Write out exactly the lines below that run from the one containing "keys = carried.animation_data" through the one containing "setattr(scene.view_settings, path, value)", both included, with no other lines.

**Recorded data**
----

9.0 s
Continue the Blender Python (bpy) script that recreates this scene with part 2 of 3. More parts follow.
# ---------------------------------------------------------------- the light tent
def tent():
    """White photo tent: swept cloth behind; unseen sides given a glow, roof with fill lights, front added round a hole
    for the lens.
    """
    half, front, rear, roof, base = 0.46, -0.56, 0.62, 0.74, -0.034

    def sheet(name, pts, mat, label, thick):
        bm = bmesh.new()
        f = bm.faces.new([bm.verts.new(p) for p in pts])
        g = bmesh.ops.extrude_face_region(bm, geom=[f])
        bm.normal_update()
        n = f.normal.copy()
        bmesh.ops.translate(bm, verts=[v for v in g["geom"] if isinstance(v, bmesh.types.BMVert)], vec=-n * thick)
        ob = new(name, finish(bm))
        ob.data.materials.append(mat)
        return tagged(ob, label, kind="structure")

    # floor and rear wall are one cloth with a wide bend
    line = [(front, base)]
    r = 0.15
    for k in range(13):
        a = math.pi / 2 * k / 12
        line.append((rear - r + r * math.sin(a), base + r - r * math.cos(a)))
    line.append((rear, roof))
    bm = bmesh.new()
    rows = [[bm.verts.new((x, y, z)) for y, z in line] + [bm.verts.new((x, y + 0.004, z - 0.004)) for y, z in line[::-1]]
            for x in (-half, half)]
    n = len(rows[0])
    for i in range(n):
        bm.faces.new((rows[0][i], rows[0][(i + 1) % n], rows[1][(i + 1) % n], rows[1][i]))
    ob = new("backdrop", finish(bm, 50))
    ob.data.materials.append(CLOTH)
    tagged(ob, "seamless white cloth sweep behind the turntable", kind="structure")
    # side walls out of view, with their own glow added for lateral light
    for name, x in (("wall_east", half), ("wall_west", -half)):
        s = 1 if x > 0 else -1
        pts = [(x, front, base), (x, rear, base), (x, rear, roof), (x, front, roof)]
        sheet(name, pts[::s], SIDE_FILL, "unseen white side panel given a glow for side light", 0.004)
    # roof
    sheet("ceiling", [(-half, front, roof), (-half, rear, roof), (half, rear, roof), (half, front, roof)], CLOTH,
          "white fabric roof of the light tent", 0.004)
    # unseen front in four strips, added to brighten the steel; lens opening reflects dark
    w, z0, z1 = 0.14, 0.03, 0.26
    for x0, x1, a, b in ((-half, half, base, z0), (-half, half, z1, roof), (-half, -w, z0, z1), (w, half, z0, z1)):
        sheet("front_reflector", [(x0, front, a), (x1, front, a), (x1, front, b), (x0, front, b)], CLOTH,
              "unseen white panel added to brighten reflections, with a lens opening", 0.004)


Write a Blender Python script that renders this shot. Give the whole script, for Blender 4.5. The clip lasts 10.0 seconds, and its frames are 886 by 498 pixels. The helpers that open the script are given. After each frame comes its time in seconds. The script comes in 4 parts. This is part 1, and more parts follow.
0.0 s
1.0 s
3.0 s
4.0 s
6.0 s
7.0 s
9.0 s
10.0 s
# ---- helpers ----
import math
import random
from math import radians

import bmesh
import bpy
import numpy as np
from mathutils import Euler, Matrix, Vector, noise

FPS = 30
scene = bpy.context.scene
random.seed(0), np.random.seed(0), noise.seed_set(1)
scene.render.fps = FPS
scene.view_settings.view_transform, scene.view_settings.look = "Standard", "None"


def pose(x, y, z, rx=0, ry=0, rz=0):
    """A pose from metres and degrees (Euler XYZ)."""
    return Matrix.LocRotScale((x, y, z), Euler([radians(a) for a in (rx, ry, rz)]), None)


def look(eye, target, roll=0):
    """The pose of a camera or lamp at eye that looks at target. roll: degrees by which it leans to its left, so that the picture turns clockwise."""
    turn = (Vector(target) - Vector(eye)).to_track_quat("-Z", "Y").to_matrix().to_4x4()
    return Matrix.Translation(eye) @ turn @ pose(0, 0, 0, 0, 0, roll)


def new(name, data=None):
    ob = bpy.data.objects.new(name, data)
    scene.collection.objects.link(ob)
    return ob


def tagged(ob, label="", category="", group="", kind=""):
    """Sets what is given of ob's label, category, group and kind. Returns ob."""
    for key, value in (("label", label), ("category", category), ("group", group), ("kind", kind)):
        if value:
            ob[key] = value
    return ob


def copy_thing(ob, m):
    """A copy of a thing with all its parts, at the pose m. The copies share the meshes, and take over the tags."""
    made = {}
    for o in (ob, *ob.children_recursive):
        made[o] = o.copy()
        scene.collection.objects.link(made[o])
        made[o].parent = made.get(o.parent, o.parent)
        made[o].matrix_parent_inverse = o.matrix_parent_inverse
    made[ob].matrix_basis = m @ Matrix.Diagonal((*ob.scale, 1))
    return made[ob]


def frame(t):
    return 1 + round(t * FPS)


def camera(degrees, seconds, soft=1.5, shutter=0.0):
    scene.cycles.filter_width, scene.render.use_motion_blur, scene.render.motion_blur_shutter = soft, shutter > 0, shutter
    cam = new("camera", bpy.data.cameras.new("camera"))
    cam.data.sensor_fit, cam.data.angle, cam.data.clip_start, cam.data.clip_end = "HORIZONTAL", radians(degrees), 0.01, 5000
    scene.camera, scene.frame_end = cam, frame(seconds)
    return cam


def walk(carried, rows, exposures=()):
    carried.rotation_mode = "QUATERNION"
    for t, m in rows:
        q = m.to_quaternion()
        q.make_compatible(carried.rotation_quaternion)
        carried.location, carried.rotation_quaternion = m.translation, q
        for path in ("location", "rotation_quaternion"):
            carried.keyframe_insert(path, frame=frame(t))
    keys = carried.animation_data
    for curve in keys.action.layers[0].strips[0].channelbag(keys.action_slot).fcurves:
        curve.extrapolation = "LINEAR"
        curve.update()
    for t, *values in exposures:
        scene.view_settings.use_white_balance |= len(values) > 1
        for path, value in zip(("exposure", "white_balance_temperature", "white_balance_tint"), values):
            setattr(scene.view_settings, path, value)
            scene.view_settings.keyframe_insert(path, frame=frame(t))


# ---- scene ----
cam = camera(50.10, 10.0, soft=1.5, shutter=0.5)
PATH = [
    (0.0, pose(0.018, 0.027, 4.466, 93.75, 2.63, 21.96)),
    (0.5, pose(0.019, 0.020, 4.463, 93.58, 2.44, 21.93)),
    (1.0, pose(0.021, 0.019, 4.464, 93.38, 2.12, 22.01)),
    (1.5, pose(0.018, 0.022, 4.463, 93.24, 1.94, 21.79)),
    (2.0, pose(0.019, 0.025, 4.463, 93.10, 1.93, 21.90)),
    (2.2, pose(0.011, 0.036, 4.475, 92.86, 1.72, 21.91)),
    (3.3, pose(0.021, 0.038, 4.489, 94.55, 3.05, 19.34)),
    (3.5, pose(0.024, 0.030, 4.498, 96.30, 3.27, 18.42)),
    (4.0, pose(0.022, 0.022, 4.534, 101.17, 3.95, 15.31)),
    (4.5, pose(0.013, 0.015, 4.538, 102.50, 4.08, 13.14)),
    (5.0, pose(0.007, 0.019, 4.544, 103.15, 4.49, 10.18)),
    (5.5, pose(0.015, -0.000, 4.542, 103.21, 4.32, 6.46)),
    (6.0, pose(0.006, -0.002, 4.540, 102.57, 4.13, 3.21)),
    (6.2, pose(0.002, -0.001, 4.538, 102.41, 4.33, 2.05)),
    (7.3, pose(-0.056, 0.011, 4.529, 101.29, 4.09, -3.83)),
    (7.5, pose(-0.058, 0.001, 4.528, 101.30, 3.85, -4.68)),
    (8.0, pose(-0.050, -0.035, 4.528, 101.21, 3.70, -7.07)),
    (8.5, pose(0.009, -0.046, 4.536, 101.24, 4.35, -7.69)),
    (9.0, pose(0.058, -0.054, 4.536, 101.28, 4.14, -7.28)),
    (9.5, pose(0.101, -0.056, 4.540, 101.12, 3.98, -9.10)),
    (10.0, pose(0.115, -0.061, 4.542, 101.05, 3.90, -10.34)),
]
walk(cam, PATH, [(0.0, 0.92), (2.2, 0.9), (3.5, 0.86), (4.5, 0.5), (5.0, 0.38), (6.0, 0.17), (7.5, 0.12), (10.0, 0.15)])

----

**The reply**
    keys = carried.animation_data
    for curve in keys.action.layers[0].strips[0].channelbag(keys.action_slot).fcurves:
        curve.extrapolation = "LINEAR"
        curve.update()
    for t, *values in exposures:
        scene.view_settings.use_white_balance |= len(values) > 1
        for path, value in zip(("exposure", "white_balance_temperature", "white_balance_tint"), values):
            setattr(scene.view_settings, path, value)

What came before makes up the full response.